What is being asked :: Take the listing from its first line through the line that contains "box(bm, edge, edge" and please retype those lines exactly, leaving out the pictures.

Provided material ::
>>>

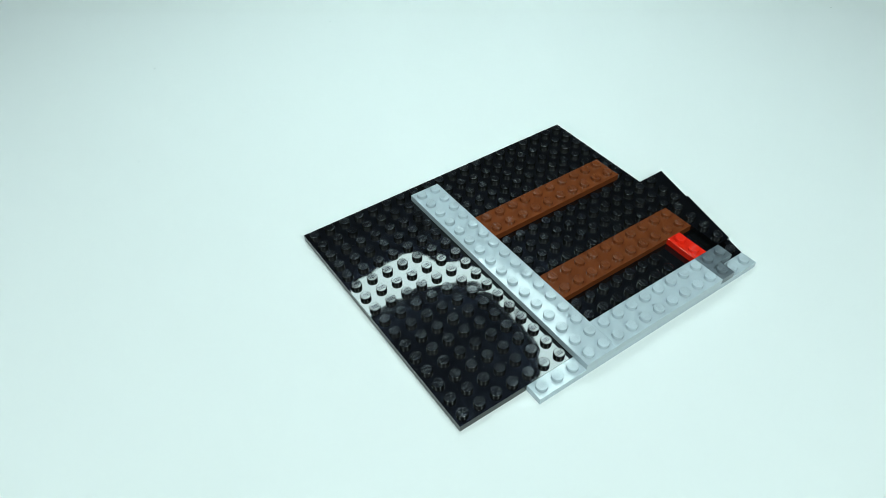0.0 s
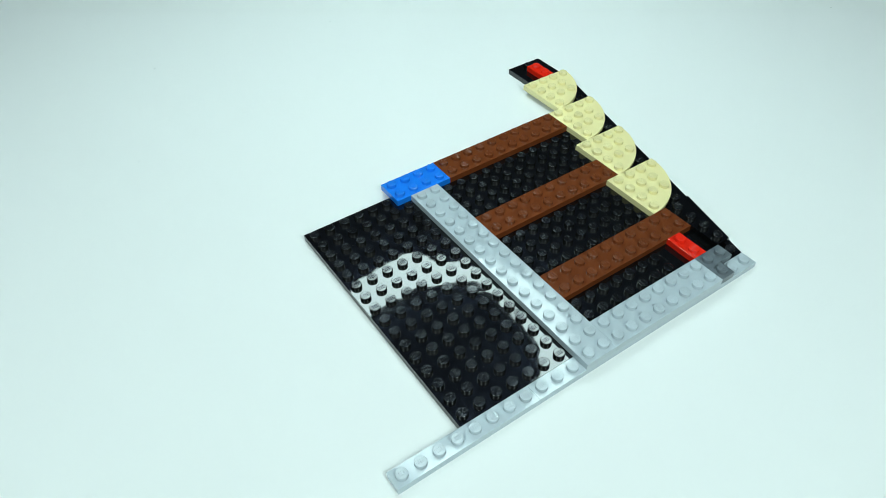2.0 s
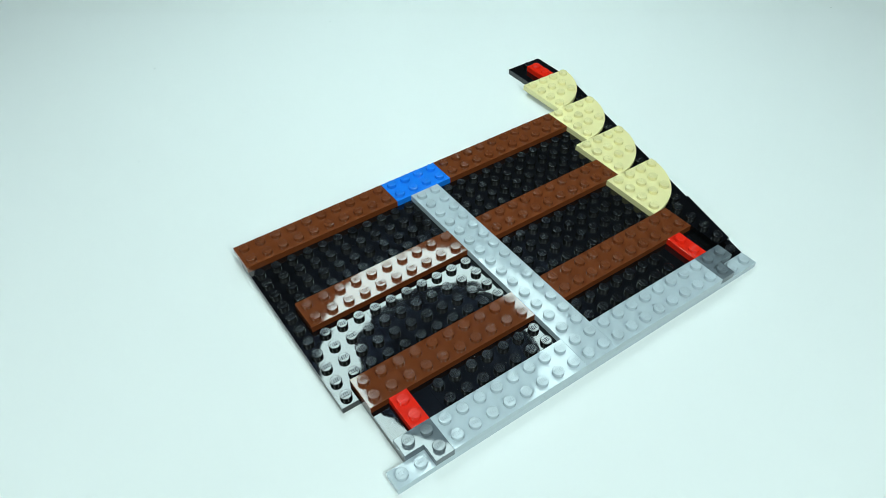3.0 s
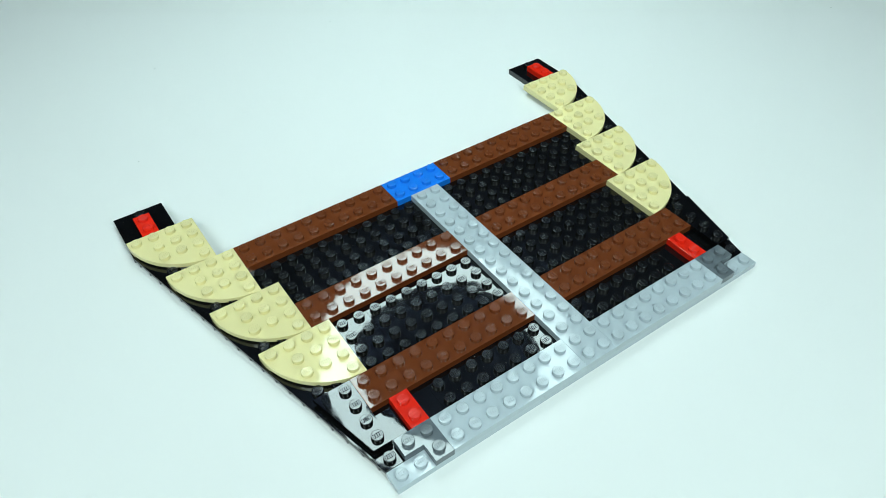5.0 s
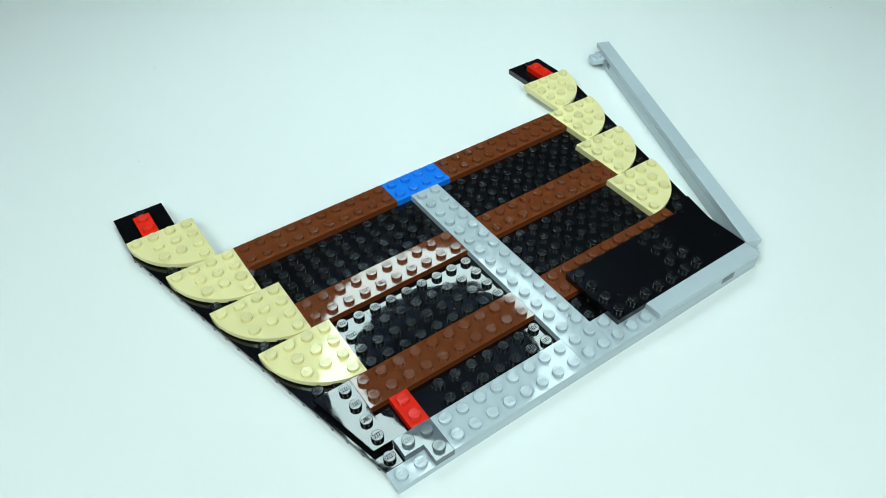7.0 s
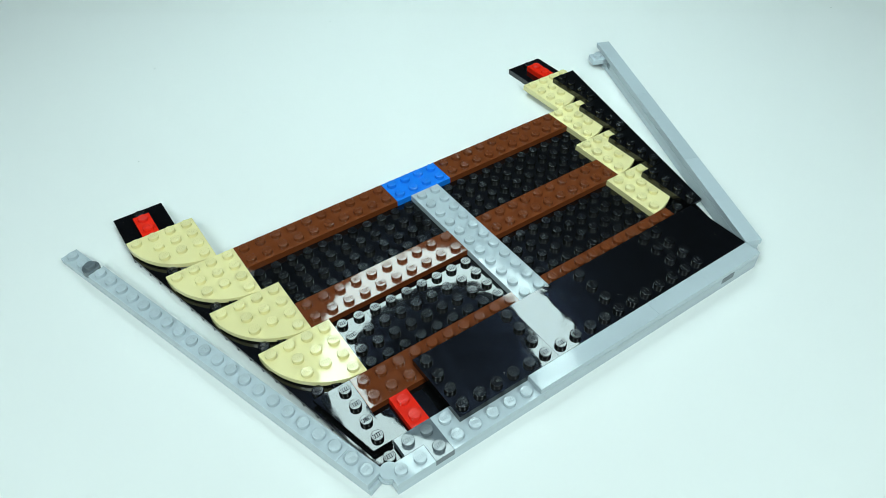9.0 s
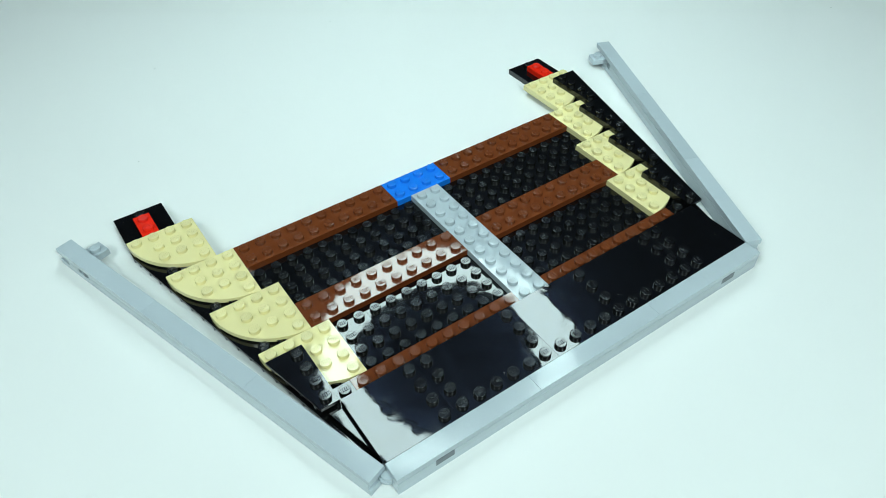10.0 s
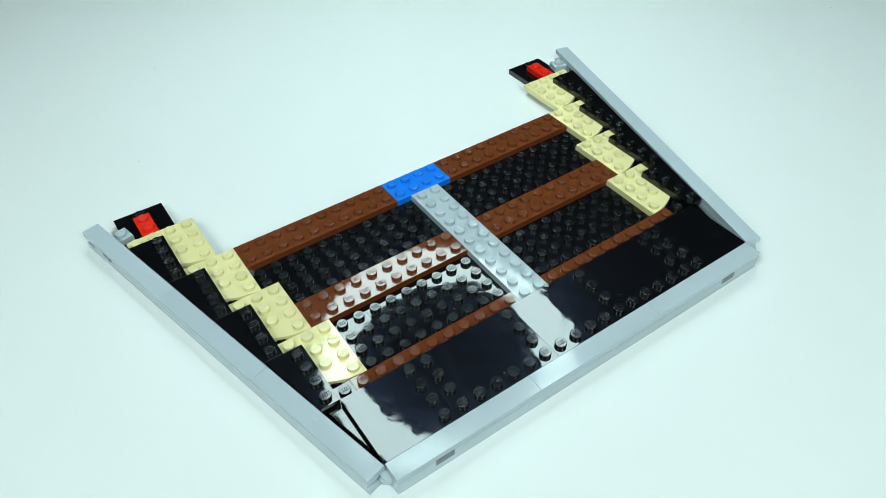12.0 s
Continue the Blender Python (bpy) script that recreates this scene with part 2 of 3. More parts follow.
def wedge_teeth_l(bm, outline):
    low = 0.0017
    pts = [(0, 0), (0, 4 * S), (-2 * S, 4 * S), (-S, 0)]
    prism(bm, shrink(pts, 0.0001), low, PLATE - 0.00012)
    prism(bm, shrink(pts, 0.00018), PLATE - 0.00012, PLATE)
    box(bm, -0.0014, -0.0001, 0.0001, 4 * S - 0.0001, 0.00002, low)
    for k in range(4):
        y = (k + 0.45) * S
        edge = -(S * (1 + (k + 0.45) / 4))
        box(bm, edge, edge + 0.0022, y, y + 0.0030, 0.00002, low)


def round_corner(side, x, y, label):
    """A quarter-round plate of four by four studs; (x, y) is its square corner at the back."""
    arc = [(4 * math.cos(a), -4 * math.sin(a)) for a in (math.pi / 2 * i / 44 for i in range(45))]
    outline = [(0, 0)] + [(side * px, py) for px, py in arc[::-1]]
    if side < 0:
        outline = outline[::-1]

    def arched(bm, pts):
        # the foot of the round side is cut away between its ends
        shell(bm, pts, edge=0.00009, feet=[0.0010 if abs(px) > 1.1 and py < -1.1 else 0.0 for px, py in pts])

    studs = [(side * (i + 0.5), -(j + 0.5)) for j in range(4) for i in range(4) if math.hypot(i + 0.5, j + 0.5) < 3.6]
    return piece("round_corner_plate", "building plate", label, TAN, outline, studs, (x, y, 1), group="tan round corner plates",
                 teeth=arched, marks=90 if side > 0 else 180)


def edge_tile(x, y, layer, w, d, studs, label):
    return piece("studded_tile", "building tile", label, WORN if layer else BLACK, rect(w, d), studs, (x, y, layer), marks=90 if x > 8 else 0)


def corner_plate(side, x, y, label):
    """An L of three studs; (x, y) is the outer edge of its inner end, side as for the wedges."""
    outline = [(0, 0), (side * 1, 0), (side * 1, 1), (side * 2, 1), (side * 2, 2), (0, 2)]
    if side < 0:
        outline = outline[::-1]
    studs = [(side * 0.5, 0.5), (side * 0.5, 1.5), (side * 1.5, 1.5)]
    return piece("corner_plate", "building plate", label, DARK, outline, studs, (x, y, 1), marks=0)


def grooved(bm, outline):
    """A smooth tile: a fine groove runs round its foot."""
    outer = shrink([(x * S, y * S) for x, y in outline], 0.00002)
    foot = shrink(outer, 0.00028)
    rings = [(foot, 0.00002), (foot, 0.00030), (outer, 0.00040), (outer, PLATE - 0.00012), (shrink(outer, 0.00004), PLATE - 0.00003),
             (shrink(outer, 0.00012), PLATE)]
    inner = shrink(outer, 0.0015)
    n = len(outer)
    loops = [[bm.verts.new((x, y, z)) for x, y in pts] for pts, z in rings]
    hollow = [[bm.verts.new((x, y, z)) for x, y in inner] for z in (0.00002, PLATE - 0.0011)]
    for a, b in zip(loops, loops[1:]):
        for i in range(n):
            bm.faces.new((a[i], a[(i + 1) % n], b[(i + 1) % n], b[i]))
    bm.faces.new(loops[-1])
    for i in range(n):
        j = (i + 1) % n
        bm.faces.new((hollow[0][i], hollow[0][j], loops[0][j], loops[0][i]))
        bm.faces.new((hollow[1][i], hollow[1][j], hollow[0][j], hollow[0][i]))
    bm.faces.new(hollow[1][::-1])
    # the round scar of the mould's inlet in the middle of the top
    cx, cy = (sum(c) / n for c in zip(*outer))
    scar = [[bm.verts.new((x, y, PLATE + z)) for x, y in disc(cx, cy, r, 18)]
            for r, z in ((0.0012, -0.00001), (0.0010, 0.000015), (0.0007, 0.000022), (0.0004, 0.000024))]
    for a, b in zip(scar, scar[1:]):
        for i in range(18):
            bm.faces.new((a[i], a[(i + 1) % 18], b[(i + 1) % 18], b[i]))
    bm.faces.new(scar[-1])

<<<

Output ::
0.0 s
2.0 s
3.0 s
5.0 s
7.0 s
9.0 s
10.0 s
12.0 s
Continue the Blender Python (bpy) script that recreates this scene with part 2 of 3. More parts follow.
def wedge_teeth_l(bm, outline):
    low = 0.0017
    pts = [(0, 0), (0, 4 * S), (-2 * S, 4 * S), (-S, 0)]
    prism(bm, shrink(pts, 0.0001), low, PLATE - 0.00012)
    prism(bm, shrink(pts, 0.00018), PLATE - 0.00012, PLATE)
    box(bm, -0.0014, -0.0001, 0.0001, 4 * S - 0.0001, 0.00002, low)
    for k in range(4):
        y = (k + 0.45) * S
        edge = -(S * (1 + (k + 0.45) / 4))
        box(bm, edge, edge + 0.0022, y, y + 0.0030, 0.00002, low)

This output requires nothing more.